> **Written problem**
Quote all of the data exactly as given. Skip every picture it contains.

○ ○ ○

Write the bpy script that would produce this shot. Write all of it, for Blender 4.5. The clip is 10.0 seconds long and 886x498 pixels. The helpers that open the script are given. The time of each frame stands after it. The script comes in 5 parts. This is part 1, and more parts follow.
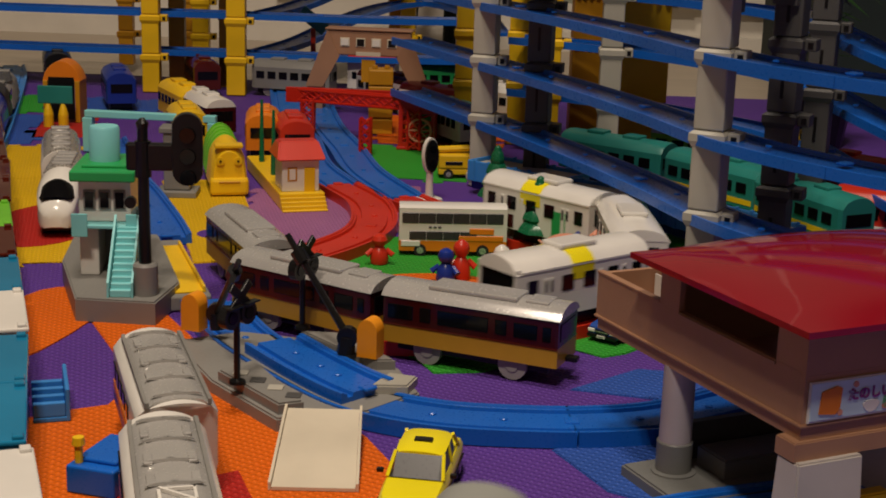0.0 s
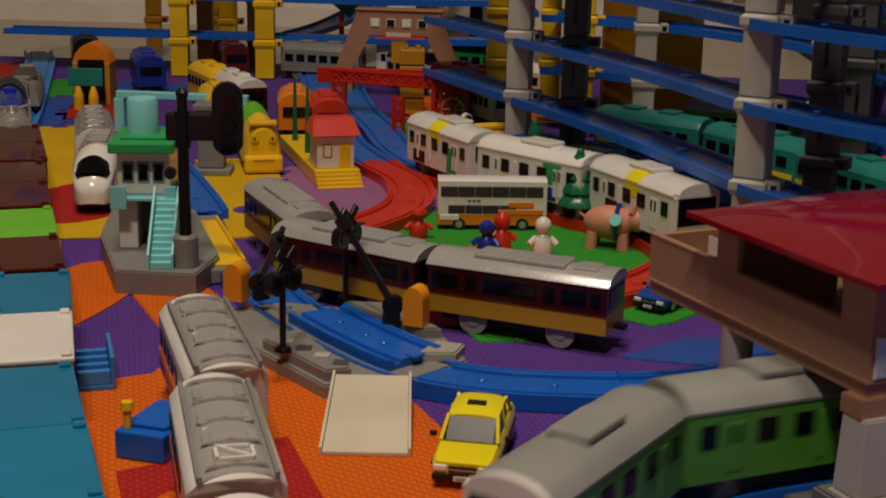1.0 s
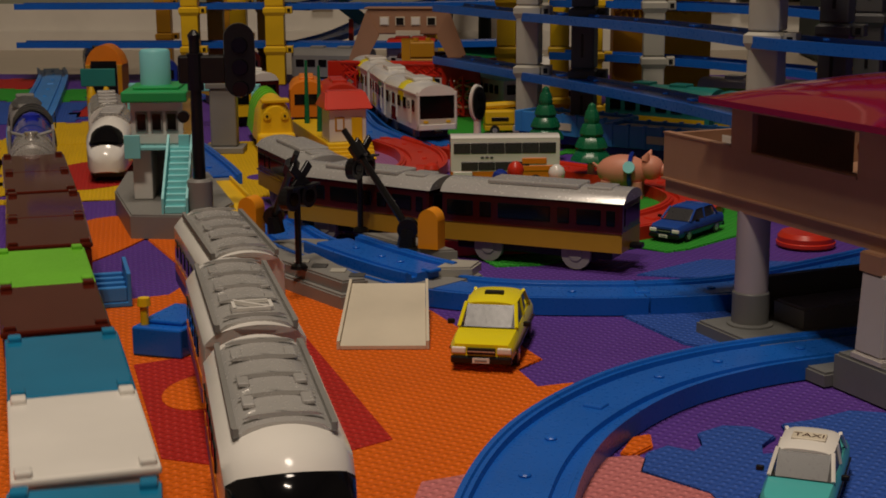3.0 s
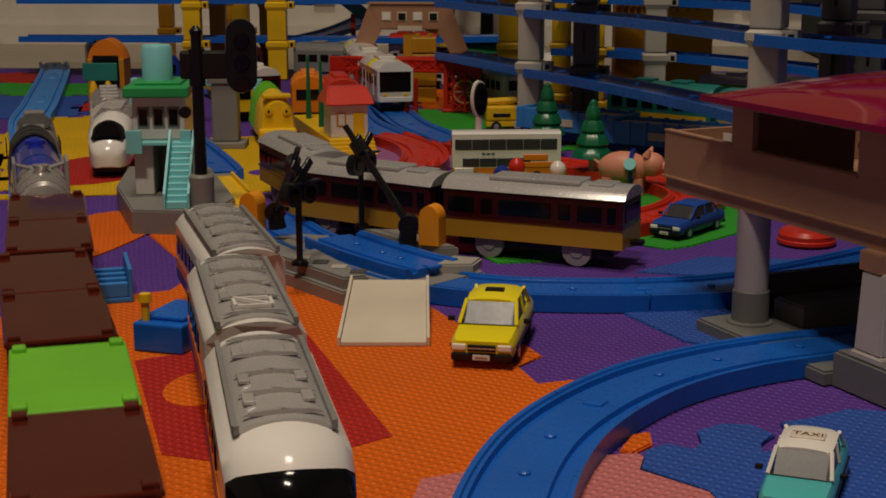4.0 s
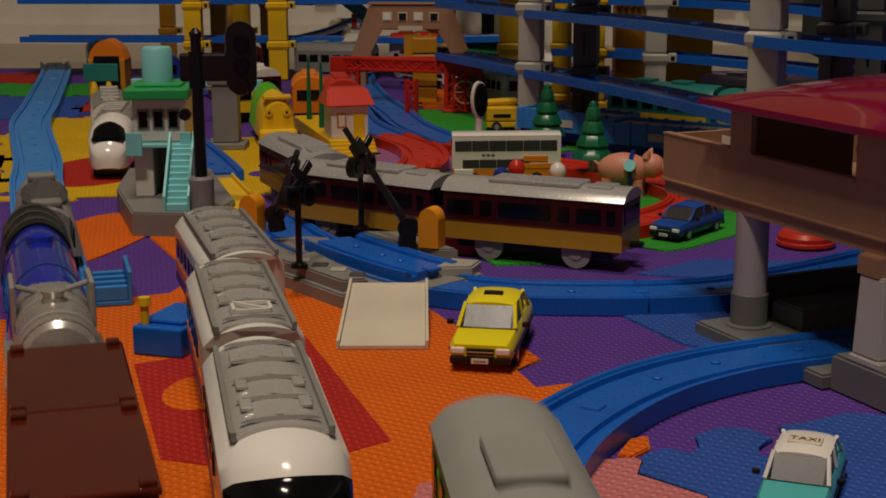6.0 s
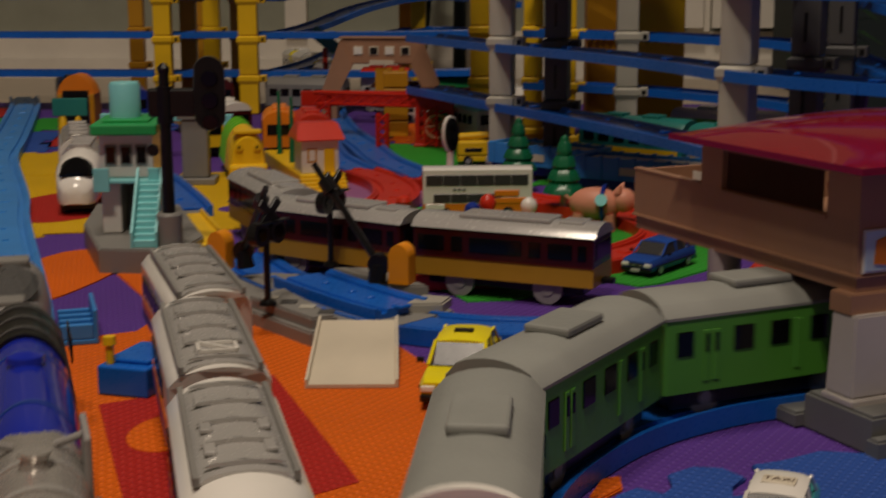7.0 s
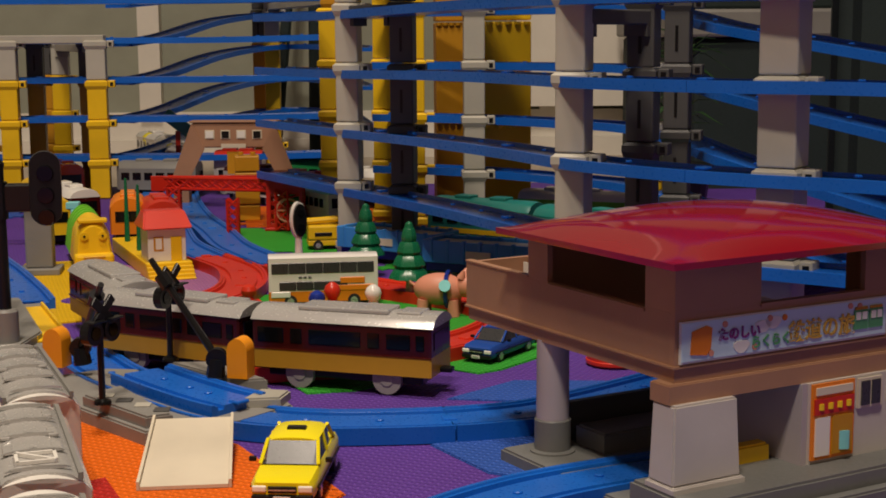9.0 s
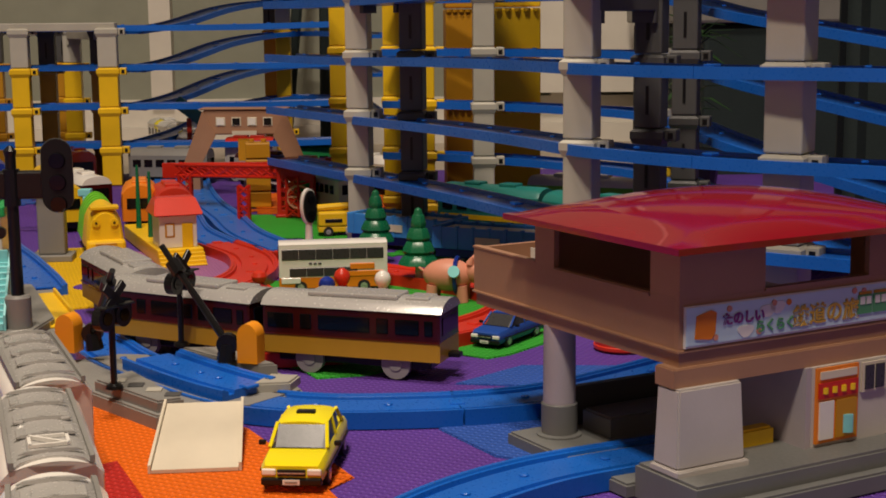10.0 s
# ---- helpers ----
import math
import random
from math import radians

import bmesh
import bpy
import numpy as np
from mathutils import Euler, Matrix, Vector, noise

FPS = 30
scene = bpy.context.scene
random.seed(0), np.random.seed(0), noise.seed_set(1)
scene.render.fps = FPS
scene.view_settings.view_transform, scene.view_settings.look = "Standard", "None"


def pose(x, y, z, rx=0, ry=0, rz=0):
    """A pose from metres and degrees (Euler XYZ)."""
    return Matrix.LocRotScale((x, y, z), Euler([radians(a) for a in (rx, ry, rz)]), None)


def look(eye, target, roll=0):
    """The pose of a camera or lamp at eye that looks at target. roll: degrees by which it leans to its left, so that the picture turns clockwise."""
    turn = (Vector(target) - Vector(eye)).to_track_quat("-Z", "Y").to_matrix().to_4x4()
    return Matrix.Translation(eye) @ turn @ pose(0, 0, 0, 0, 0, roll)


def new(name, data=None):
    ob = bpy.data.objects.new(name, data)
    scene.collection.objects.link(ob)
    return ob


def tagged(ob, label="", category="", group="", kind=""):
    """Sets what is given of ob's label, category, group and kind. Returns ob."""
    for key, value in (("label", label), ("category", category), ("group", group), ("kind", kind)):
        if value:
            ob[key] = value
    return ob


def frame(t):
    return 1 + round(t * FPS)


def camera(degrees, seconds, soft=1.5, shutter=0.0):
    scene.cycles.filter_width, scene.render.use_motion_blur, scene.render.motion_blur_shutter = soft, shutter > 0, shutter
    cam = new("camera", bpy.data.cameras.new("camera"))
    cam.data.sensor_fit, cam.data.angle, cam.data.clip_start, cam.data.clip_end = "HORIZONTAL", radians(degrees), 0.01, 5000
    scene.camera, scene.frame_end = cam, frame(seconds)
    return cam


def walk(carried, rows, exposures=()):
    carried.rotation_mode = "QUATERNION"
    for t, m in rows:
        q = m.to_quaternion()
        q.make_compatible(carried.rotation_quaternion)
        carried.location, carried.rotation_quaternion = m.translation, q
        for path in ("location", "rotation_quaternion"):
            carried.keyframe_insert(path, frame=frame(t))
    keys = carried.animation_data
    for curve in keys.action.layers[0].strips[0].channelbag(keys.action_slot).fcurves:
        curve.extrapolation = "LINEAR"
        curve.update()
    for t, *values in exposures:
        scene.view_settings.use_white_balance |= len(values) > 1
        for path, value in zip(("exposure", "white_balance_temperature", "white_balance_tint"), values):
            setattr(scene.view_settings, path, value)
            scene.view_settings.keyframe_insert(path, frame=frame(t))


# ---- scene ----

○ ○ ○

> **Finished exercise**
Write the bpy script that would produce this shot. Write all of it, for Blender 4.5. The clip is 10.0 seconds long and 886x498 pixels. The helpers that open the script are given. The time of each frame stands after it. The script comes in 5 parts. This is part 1, and more parts follow.
0.0 s
1.0 s
3.0 s
4.0 s
6.0 s
7.0 s
9.0 s
10.0 s
# ---- helpers ----
import math
import random
from math import radians

import bmesh
import bpy
import numpy as np
from mathutils import Euler, Matrix, Vector, noise

FPS = 30
scene = bpy.context.scene
random.seed(0), np.random.seed(0), noise.seed_set(1)
scene.render.fps = FPS
scene.view_settings.view_transform, scene.view_settings.look = "Standard", "None"


def pose(x, y, z, rx=0, ry=0, rz=0):
    """A pose from metres and degrees (Euler XYZ)."""
    return Matrix.LocRotScale((x, y, z), Euler([radians(a) for a in (rx, ry, rz)]), None)


def look(eye, target, roll=0):
    """The pose of a camera or lamp at eye that looks at target. roll: degrees by which it leans to its left, so that the picture turns clockwise."""
    turn = (Vector(target) - Vector(eye)).to_track_quat("-Z", "Y").to_matrix().to_4x4()
    return Matrix.Translation(eye) @ turn @ pose(0, 0, 0, 0, 0, roll)


def new(name, data=None):
    ob = bpy.data.objects.new(name, data)
    scene.collection.objects.link(ob)
    return ob


def tagged(ob, label="", category="", group="", kind=""):
    """Sets what is given of ob's label, category, group and kind. Returns ob."""
    for key, value in (("label", label), ("category", category), ("group", group), ("kind", kind)):
        if value:
            ob[key] = value
    return ob


def frame(t):
    return 1 + round(t * FPS)


def camera(degrees, seconds, soft=1.5, shutter=0.0):
    scene.cycles.filter_width, scene.render.use_motion_blur, scene.render.motion_blur_shutter = soft, shutter > 0, shutter
    cam = new("camera", bpy.data.cameras.new("camera"))
    cam.data.sensor_fit, cam.data.angle, cam.data.clip_start, cam.data.clip_end = "HORIZONTAL", radians(degrees), 0.01, 5000
    scene.camera, scene.frame_end = cam, frame(seconds)
    return cam


def walk(carried, rows, exposures=()):
    carried.rotation_mode = "QUATERNION"
    for t, m in rows:
        q = m.to_quaternion()
        q.make_compatible(carried.rotation_quaternion)
        carried.location, carried.rotation_quaternion = m.translation, q
        for path in ("location", "rotation_quaternion"):
            carried.keyframe_insert(path, frame=frame(t))
    keys = carried.animation_data
    for curve in keys.action.layers[0].strips[0].channelbag(keys.action_slot).fcurves:
        curve.extrapolation = "LINEAR"
        curve.update()
    for t, *values in exposures:
        scene.view_settings.use_white_balance |= len(values) > 1
        for path, value in zip(("exposure", "white_balance_temperature", "white_balance_tint"), values):
            setattr(scene.view_settings, path, value)
            scene.view_settings.keyframe_insert(path, frame=frame(t))


# ---- scene ----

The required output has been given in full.